The Pitfalls of buying a Foreclosure
1. the addendum, or counteroffer by some banks is very one sided. Some banks take a perfectly well done contract made by a team of attorneys in the state of California and dismantle it piece by piece trying to make the contract so one sided, many buyers say no way and kill a decent deal.
2. you will have no history of the property or disclosures.
3. banks are an entity and operate on their time schedule not yours.
4. banks usually choose terrible escrow companies whom they work with on multiple deals and usually have issues.
5. Listing agents for foreclosures work for the banks and will do so next week. so their primary client is the bank. Do not ever think the listing agent on a foreclosure will help you.
6. communication from listing agents who list for foreclosures usually have a slow time getting back to any phone calls and are too busy to deal with a whole lot.
7. there can be hidden issues with a property and once escrow is closed, it is 100% your problem.
8. Some banks choose a home warranty company that is less than desirable than one you can choose.
9. the property you are buying is vacant and vacant homes sometimes have issues with people breaking in and trying to steal items, move in etc.
10. take pictures and video everything as is when you buy the property. do a walk through with your agent prior to signing loan docs and again around 5 days prior to close and again the day before you close. do you best to make sure everything is ok.
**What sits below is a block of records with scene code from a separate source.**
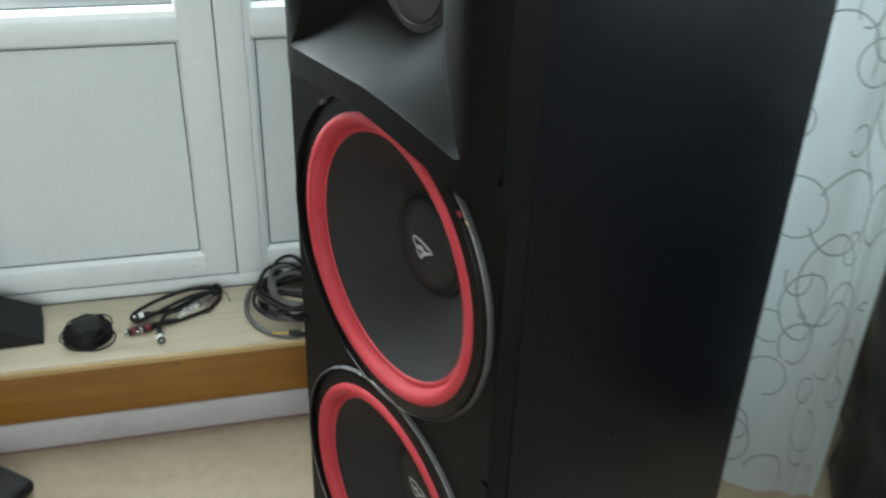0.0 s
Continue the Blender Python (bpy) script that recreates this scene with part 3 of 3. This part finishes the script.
def curtain():
    t = thing("curtain", "sheer pale curtain with a print of grey thread circles", "curtain", pose(0, 0, 0))
    path = spline([(0.800, -0.20, 0), (0.800, -0.40, 0), (0.830, -0.530, 0), (0.905, -0.578, 0), (0.945, -0.595, 0), (0.972, -0.607, 0)], 20)
    def sheer(name, color, stain=None):
        """Thin cloth that lets part of the light from behind through."""
        mt = material(name, color, 0.85, grain=(300, 0.05), stain=stain, bump=0.2, bump_scale=500)
        nt = mt.node_tree
        b = nt.nodes["Principled BSDF"]
        tr, mx = nt.nodes.new("ShaderNodeBsdfTranslucent"), nt.nodes.new("ShaderNodeMixShader")
        mx.inputs[0].default_value = 0.7
        nt.links.new(b.inputs["Base Color"].links[0].from_socket, tr.inputs["Color"])
        nt.links.new(b.outputs[0], mx.inputs[1])
        nt.links.new(tr.outputs[0], mx.inputs[2])
        nt.links.new(mx.outputs[0], nt.nodes["Material Output"].inputs["Surface"])
        return mt

    m = sheer("curtain_cloth", (0.60, 0.645, 0.64), (6, 0.5, (0.58, 0.50, 0.51)))
    n = len(path)

    def at(s, z, lift=0.0):
        i = min(int(s * (n - 1)), n - 2)
        f = s * (n - 1) - i
        p = path[i].lerp(path[i + 1], f)
        d = (path[i + 1] - path[i]).normalized()
        nn = Vector((d.y, -d.x, 0))
        w = 0.014 * math.sin(s * 26 + 0.4 * math.sin(z * 2)) + 0.004 * math.sin(s * 57 + 1 + z)
        return p + nn * (w * (0.30 if s < 0.9 else 0.08) + lift) + Vector((0, 0, z))

    bm = bmesh.new()
    cols = [[bm.verts.new(at(i / 140, FLOOR_Z + 0.003 + 2.3 * j / 24)) for j in range(25)] for i in range(141)]
    for i in range(140):
        for j in range(24):
            bm.faces.new((cols[i][j], cols[i + 1][j], cols[i + 1][j + 1], cols[i][j + 1]))
    part("cloth", bm, m, t)
    bm = bmesh.new()
    cols = [[bm.verts.new(at(0.935 + 0.064 * i / 10, 0.004 + 2.29 * j / 24, 0.0016)) for j in range(25)] for i in range(11)]
    for i in range(10):
        for j in range(24):
            bm.faces.new((cols[i][j], cols[i + 1][j], cols[i + 1][j + 1], cols[i][j + 1]))
    part("hem_band", bm, sheer("hem_cloth", (0.62, 0.69, 0.68)), t, "plain pale side hem")
    thread = material("grey_thread", (0.22, 0.24, 0.235), 0.8, grain=(200, 0.2))
    rnd = random.Random(21)
    bm = bmesh.new()
    for k in range(48):
        # open loops and spirals, overlapping one another
        s0, z0 = 0.40 + 0.13 * (k % 4 + rnd.uniform(0.0, 1.0)), 0.03 + 0.095 * (k // 4 + rnd.uniform(0.0, 1.0))
        rr = rnd.choice((0.026, 0.034, 0.045, 0.060, 0.075)) * rnd.uniform(0.9, 1.1)
        ex, sw, ph = rnd.uniform(0.75, 1.15), rnd.uniform(4.0, 6.9), rnd.uniform(0, 6.28)
        grow, wide = rnd.uniform(-0.12, 0.15), rnd.uniform(0.0013, 0.0019)
        prev = None
        for i in range(49):
            a, q = ph + sw * i / 48, rr * (1 + grow * i / 48)
            pair = []
            for d in (-wide, wide):
                pair.append((s0 + (q + d) * ex * math.cos(a) / 0.62, z0 + (q + d) * math.sin(a)))
            if any(not 0.02 < p[0] < 0.93 or p[1] < 0.02 for p in pair):
                prev = None
                continue
            pair = [bm.verts.new(at(p[0], p[1], 0.002)) for p in pair]
            if prev:
                bm.faces.new((prev[0], prev[1], pair[1], pair[0]))
            prev = pair
    part("thread_print", bm, thread, t, "grey thread circles", smooth=False)


curtain()


def black_bag():
    t = thing("black_bag", "crumpled shiny black bag standing on the floor", "bag", pose(1.225, -0.78, FLOOR_Z))
    bm = bmesh.new()
    bmesh.ops.create_uvsphere(bm, u_segments=48, v_segments=32, radius=1)
    for v in bm.verts:
        p = v.co.copy()
        k = 1 + 0.16 * noise.noise(p * 2.2) + 0.07 * noise.noise(p * 6)
        h = math.hypot(p.x, p.y)
        wide = 1 / h if p.z < 0 and h > 0.12 else 1 + 0 * h
        # made larger on its unseen side, so the speaker's side panel reflects dark
        v.co = Vector((p.x * wide * 0.235 * k, p.y * wide * 0.36 * k, max(0.30 + 0.34 * p.z * k, 0.0)))
    part("shell", bm, BAG, t)


black_bag()
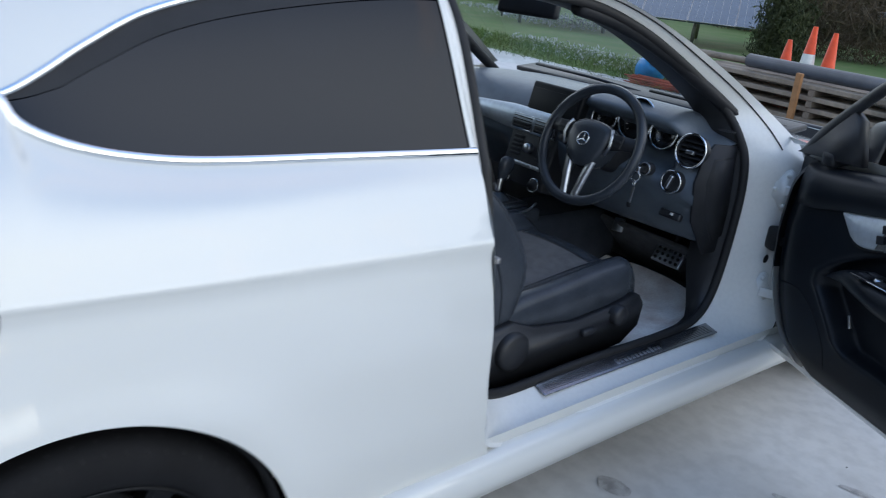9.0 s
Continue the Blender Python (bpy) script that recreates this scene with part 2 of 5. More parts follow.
GREEN = mat("green_netting", (0.01, 0.12, 0.06), 0.7, vary=0.3, scale=10)
FROST = mat("pale_debris", (0.55, 0.57, 0.6), 0.7, vary=0.3, scale=9)
HEDGE = mat("dry_hedge", (0.12, 0.085, 0.05), 0.95, vary=0.5, scale=2, second=(0.07, 0.06, 0.03))
EVERGREEN = mat("evergreen", (0.055, 0.068, 0.024), 0.9, vary=0.5, scale=3)
REDGLOW = mat("red_reflector", (0.6, 0.01, 0.02), 0.2, coat=1.0)


# ---------------------------------------------------------------- building helpers
def part(name, bm, material, parent, label="", smooth=True):
    me = bpy.data.meshes.new(name)
    bm.to_mesh(me)
    bm.free()
    for p in me.polygons:
        p.use_smooth = smooth
    me.materials.append(material)
    ob = new(name, me)
    ob.parent = parent
    if label:
        tagged(ob, label=label)
    return ob


def thing(name, label, category, at=(0, 0, 0), turn=0, group="", kind=""):
    ob = new(name)
    ob.matrix_world = pose(*at, 0, 0, turn)
    ob.empty_display_size = 0.1
    return tagged(ob, label, category, group, kind)


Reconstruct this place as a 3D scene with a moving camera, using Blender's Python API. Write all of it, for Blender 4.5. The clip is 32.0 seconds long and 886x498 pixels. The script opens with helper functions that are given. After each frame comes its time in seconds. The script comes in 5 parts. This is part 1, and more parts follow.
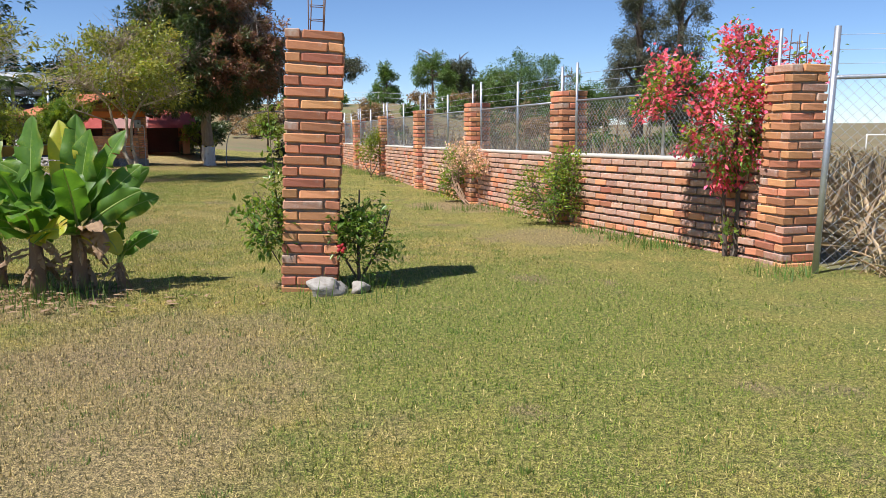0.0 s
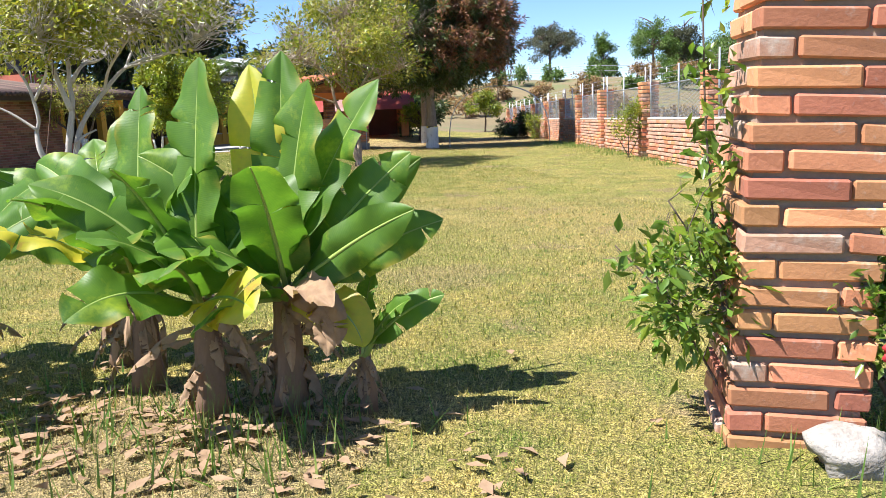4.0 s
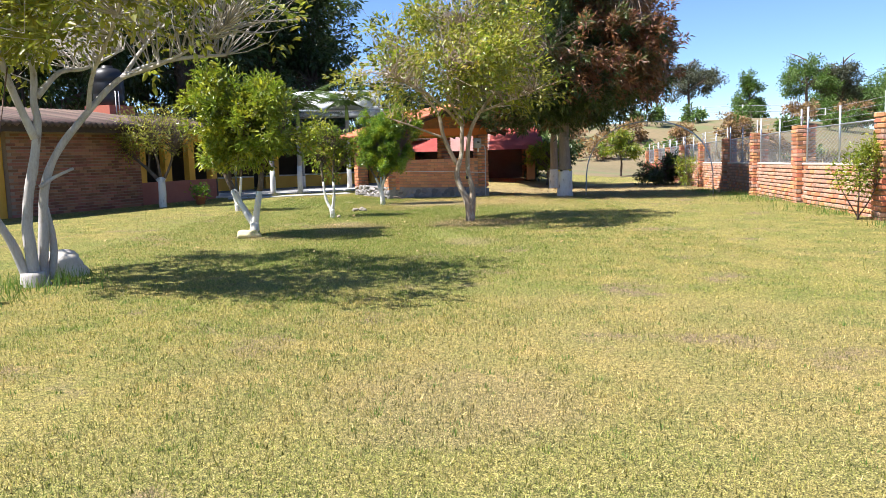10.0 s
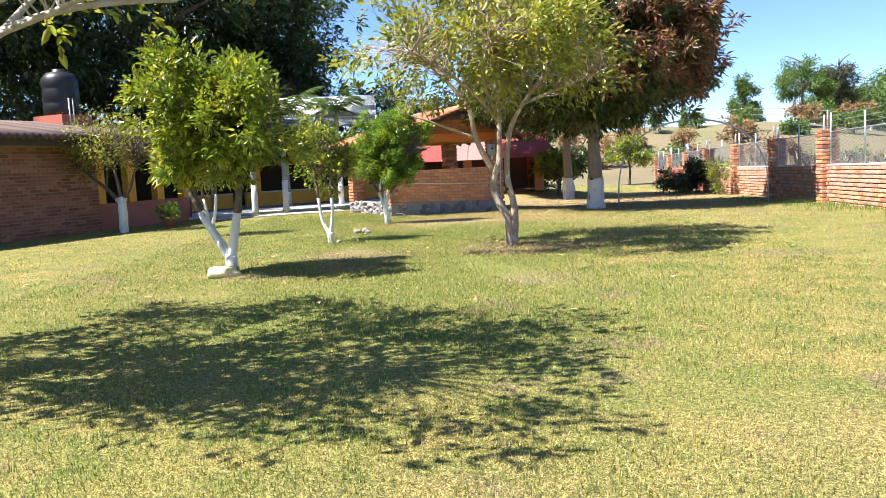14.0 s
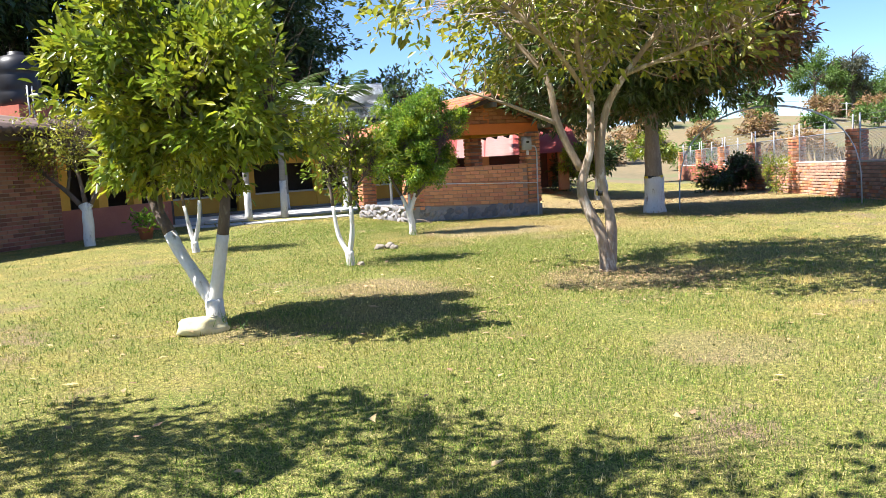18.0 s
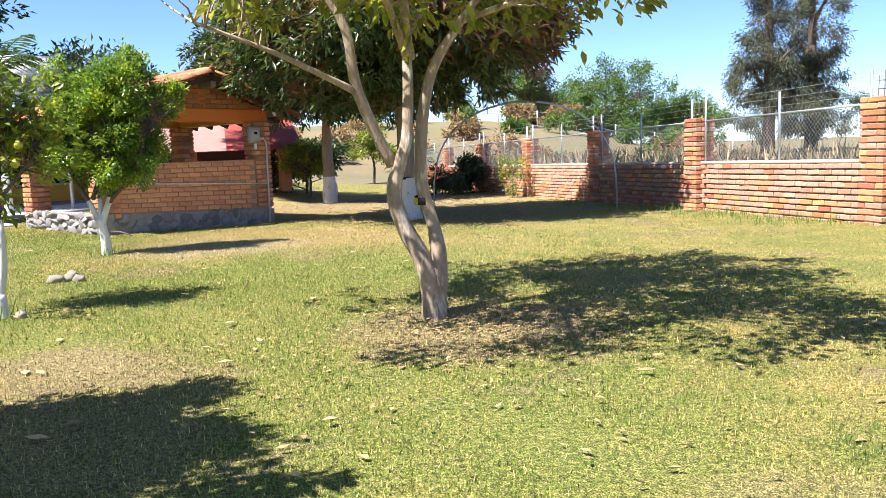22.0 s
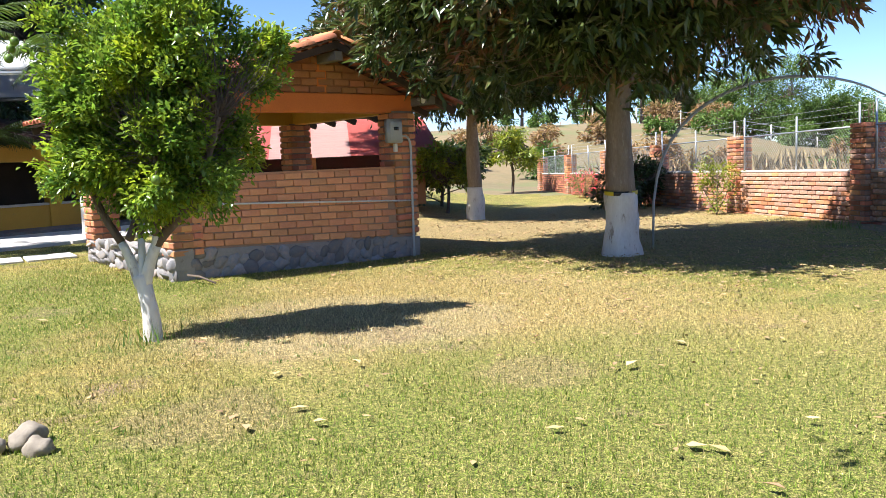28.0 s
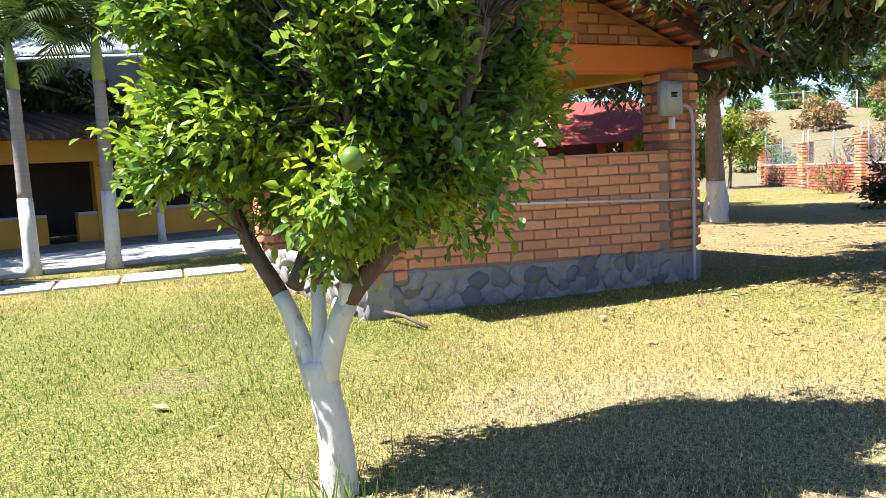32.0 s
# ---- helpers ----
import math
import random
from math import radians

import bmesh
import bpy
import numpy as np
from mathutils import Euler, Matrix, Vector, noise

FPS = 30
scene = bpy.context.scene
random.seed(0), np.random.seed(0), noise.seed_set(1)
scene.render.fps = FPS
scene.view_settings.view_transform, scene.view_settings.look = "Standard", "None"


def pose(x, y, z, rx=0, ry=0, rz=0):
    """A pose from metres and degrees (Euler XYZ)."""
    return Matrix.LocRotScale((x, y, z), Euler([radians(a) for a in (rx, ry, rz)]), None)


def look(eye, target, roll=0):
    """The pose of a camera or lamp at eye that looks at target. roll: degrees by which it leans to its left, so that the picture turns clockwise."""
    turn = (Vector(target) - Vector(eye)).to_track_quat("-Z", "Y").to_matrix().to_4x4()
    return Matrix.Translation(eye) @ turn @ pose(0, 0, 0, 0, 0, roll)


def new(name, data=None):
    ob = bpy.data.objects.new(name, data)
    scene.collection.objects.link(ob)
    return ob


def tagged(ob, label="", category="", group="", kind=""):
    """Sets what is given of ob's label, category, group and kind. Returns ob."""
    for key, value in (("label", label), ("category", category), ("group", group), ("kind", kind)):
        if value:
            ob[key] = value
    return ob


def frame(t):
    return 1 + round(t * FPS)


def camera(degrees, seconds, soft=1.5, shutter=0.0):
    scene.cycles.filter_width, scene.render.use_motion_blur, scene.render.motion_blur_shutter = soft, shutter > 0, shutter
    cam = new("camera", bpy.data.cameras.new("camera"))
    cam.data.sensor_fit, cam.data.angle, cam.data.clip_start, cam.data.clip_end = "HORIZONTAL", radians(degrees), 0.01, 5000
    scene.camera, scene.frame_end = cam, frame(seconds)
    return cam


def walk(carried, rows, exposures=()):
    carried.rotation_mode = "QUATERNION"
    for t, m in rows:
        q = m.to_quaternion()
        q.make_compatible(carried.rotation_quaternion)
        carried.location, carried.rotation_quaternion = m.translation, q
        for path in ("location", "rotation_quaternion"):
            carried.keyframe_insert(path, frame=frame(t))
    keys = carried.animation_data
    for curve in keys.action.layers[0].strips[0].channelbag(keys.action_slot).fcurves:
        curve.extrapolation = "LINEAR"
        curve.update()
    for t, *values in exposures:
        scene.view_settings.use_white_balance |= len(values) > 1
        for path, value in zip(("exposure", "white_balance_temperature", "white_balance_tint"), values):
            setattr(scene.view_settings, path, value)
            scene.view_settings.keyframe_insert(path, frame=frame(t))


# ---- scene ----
cam = camera(58.4, 32.0, soft=0.8)
METRES, EYE, TILT, LEAN, TURN = 30.69, 1.35, 0.0, 0.0, 0.0
ROWS = [
    (0.0, 0.0, 0.0, 0.0, -0.05, -8.95, 0.33),
    (0.5, -0.0076, 0.017, -0.0006, 3.76, -8.9, 0.51),
    (1.0, -0.0154, 0.0344, -0.0029, 10.62, -9.04, 1.18),
    (1.5, -0.0241, 0.0506, -0.0028, 12.32, -9.11, 1.47),
    (2.0, -0.0313, 0.0663, -0.0026, 12.39, -8.9, 1.6),
    (2.5, -0.0386, 0.0843, -0.0029, 13.82, -8.55, 1.22),
    (4.5, -0.0603, 0.1442, -0.0057, 14.46, -10.47, 2.55),
    (5.0, -0.0632, 0.1611, -0.0055, 14.18, -10.52, 2.32),
    (5.5, -0.0666, 0.1779, -0.005, 12.73, -9.69, 2.04),
    (6.0, -0.0705, 0.1922, -0.0029, 12.01, -8.64, 1.71),
    (6.5, -0.0722, 0.2083, -0.0035, 10.11, -8.77, 0.7),
    (7.0, -0.0743, 0.2216, -0.0038, 9.38, -8.59, 0.37),
    (7.5, -0.0768, 0.2347, -0.0036, 9.43, -8.68, -0.04),
    (8.0, -0.0807, 0.25, -0.0051, 15.78, -8.23, -0.45),
    (8.5, -0.0875, 0.2633, -0.0065, 17.49, -8.36, -0.36),
    (9.0, -0.0956, 0.276, -0.0072, 20.04, -8.22, 0.55),
    (9.5, -0.1049, 0.2896, -0.0077, 22.46, -7.53, 1.17),
    (10.0, -0.1142, 0.303, -0.0081, 23.33, -6.84, 1.69),
    (10.5, -0.1246, 0.318, -0.0088, 26.48, -5.53, 2.21),
    (11.0, -0.1349, 0.3308, -0.01, 27.42, -5.85, 2.27),
    (11.5, -0.1444, 0.3433, -0.0096, 27.61, -6.08, 2.54),
    (12.0, -0.1529, 0.3561, -0.0093, 27.54, -5.76, 2.61),
    (12.5, -0.1608, 0.3681, -0.0098, 23.7, -5.82, 2.44),
    (13.0, -0.1684, 0.38, -0.0108, 22.02, -5.54, 2.2),
    (13.5, -0.1788, 0.3939, -0.0108, 22.07, -5.71, 2.39),
    (14.0, -0.1885, 0.4068, -0.0111, 21.99, -5.96, 2.92),
    (14.5, -0.1972, 0.4214, -0.0106, 22.3, -5.58, 2.98),
    (16.5, -0.2309, 0.4733, -0.0109, 20.14, -5.32, 2.96),
    (17.0, -0.2401, 0.4862, -0.0113, 20.25, -5.26, 2.68),
    (17.5, -0.2497, 0.4968, -0.0115, 20.82, -5.88, 2.65),
    (18.0, -0.2601, 0.5072, -0.01, 21.48, -6.15, 3.26),
    (18.5, -0.2704, 0.5188, -0.0103, 23.02, -5.65, 3.53),
    (19.0, -0.2803, 0.5292, -0.0112, 22.79, -5.36, 3.48),
    (19.5, -0.289, 0.54, -0.012, 20.75, -5.67, 3.37),
    (20.0, -0.2965, 0.5525, -0.0117, 16.29, -6.01, 2.85),
    (20.5, -0.3023, 0.5661, -0.0114, 7.76, -6.64, 2.34),
    (21.0, -0.3051, 0.5814, -0.0124, 5.01, -6.86, 2.03),
    (21.5, -0.3072, 0.5971, -0.0125, 2.29, -7.04, 1.96),
    (22.0, -0.3096, 0.6117, -0.012, 0.18, -7.11, 2.04),
    (22.5, -0.3123, 0.6282, -0.0123, 0.91, -7.0, 1.73),
    (23.0, -0.3162, 0.6439, -0.0133, 1.91, -7.16, 1.45),
    (23.5, -0.3194, 0.6594, -0.0135, 2.89, -6.76, 1.44),
    (24.0, -0.3226, 0.6758, -0.0128, 5.29, -6.51, 1.07),
    (24.5, -0.3259, 0.6902, -0.0117, 6.01, -6.49, 0.89),
    (25.0, -0.3296, 0.7047, -0.0133, 8.68, -6.54, 0.96),
    (25.5, -0.3348, 0.7184, -0.0134, 10.97, -6.13, 1.15),
    (27.5, -0.3579, 0.7713, -0.013, 8.7, -6.27, 2.57),
    (28.0, -0.3624, 0.7862, -0.012, 8.37, -6.36, 2.44),
    (28.5, -0.3669, 0.7989, -0.0134, 7.95, -6.54, 1.97),
    (29.0, -0.3722, 0.812, -0.0151, 9.1, -7.3, 2.12),
    (29.5, -0.3791, 0.8274, -0.0134, 10.74, -7.11, 2.36),
    (30.0, -0.3862, 0.8399, -0.0122, 11.78, -6.93, 2.4),
    (30.5, -0.3938, 0.8528, -0.0129, 18.43, -5.57, 3.21),
    (31.0, -0.4027, 0.8644, -0.0147, 22.57, -5.13, 3.43),
    (31.5, -0.4109, 0.8756, -0.0147, 22.54, -5.95, 3.38),
    (32.0, -0.4189, 0.8881, -0.0145, 20.56, -6.05, 3.2),
]
walk(cam, [(t, pose(0, 0, EYE, TILT, LEAN, TURN) @ pose(METRES * x, METRES * y, METRES * z, 90 + pitch, roll, yaw)) for t, x, y, z, yaw, pitch, roll in ROWS],
     [(t, e, 6150, 13) for t, e in ((0.0, 0.58), (1.0, 0.8), (2.0, 1.05), (5.0, 1.28), (9.0, 1.2), (13.0, 1.5), (19.0, 1.5), (23.0, 1.45), (28.0, 1.38), (30.0, 1.5), (31.0, 1.72), (32.0, 1.78))])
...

11. get a VERY GOOD home inspector.
12 Get a VERY GOOD termite inspection.
as with any property once you bought it, it is yours.
Harold Sharpe - Broker
So Cal Homes Realty
California Department of Real Estate Broker License # 01312992
With foreclosures you are buying the home "As Is". The bank will not in most cases be willing to make any repairs. Furthermore, most of the standard disclosures do not apply with a foreclosure. The bank nor their reps have ever lived in the home so their knowledge will be very limited with regards to the homes condition. Your inspections while always important when buying real estate, become even more important when purchasing foreclosures. Make sure your Agent is experienced in foreclosures so that they may walk you through the process. Best of luck!